The consequences are irreversible:
- Reagents degrade
- Samples lose viability
- Financial losses occur silently
- Results become unreliable
The Three Layers of Lab Reality
Generic scheduling algorithms can't capture what actually matters in a lab:
1. Science
The protocols and timing requirements that define valid experiments.
2. Habits
The learned behaviors that often encode important constraints. That tip box loaded first? It might reflect reachability requirements, not arbitrary preference.
3. Superstition
Sometimes what looks like superstition is actually tacit knowledge that hasn't been documented.
Speed optimization that violates any of these produces unreliable results.
The Danger of Dynamic Scheduling
There are two common approaches:
Static schedulers calculate everything upfront. Problem: they fail during pauses. The moment something unexpected happens, the plan is useless.
Dynamic schedulers recalculate on the fly. Problem: they risk dangerous reschedules—reordering batches, violating exposure windows, prioritizing speed over consistency.
In scientific contexts, reproducibility matters more than throughput.
What Scientists Actually Need
Non-coding interfaces to specify:
- Labware movement sequences
- Reagent rest periods
- Incubation durations
- Consumable replacement intervals
- Conditional looping logic
Scientists need to encode their intent directly, without forcing workflows into algorithmic constraints.

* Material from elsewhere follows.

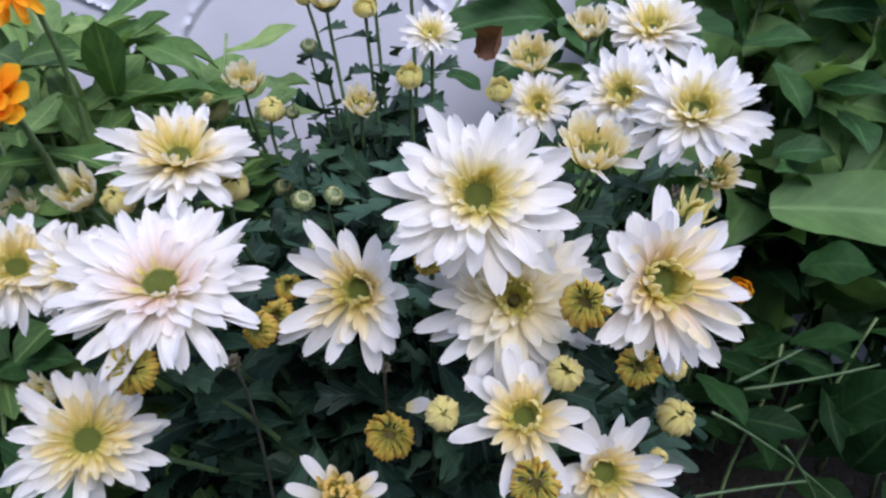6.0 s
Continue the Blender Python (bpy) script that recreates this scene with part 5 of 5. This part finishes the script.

How Lab Donkey Approaches This
We designed our scheduler with a different philosophy:
Control over optimization.
We don't promise the mathematically fastest schedule. We promise a schedule you can understand, predict, and trust.
- Transparent decision-making
- Consistent pause-resume behavior
- User control over system decisions
How to Evaluate a Scheduler
When you're looking at scheduling solutions, don't just ask "how fast?"
Ask:
- Can I see why it made each decision?
- What happens when I pause and resume?
- Who controls the system—me or the algorithm?
The answers matter more than the benchmarks.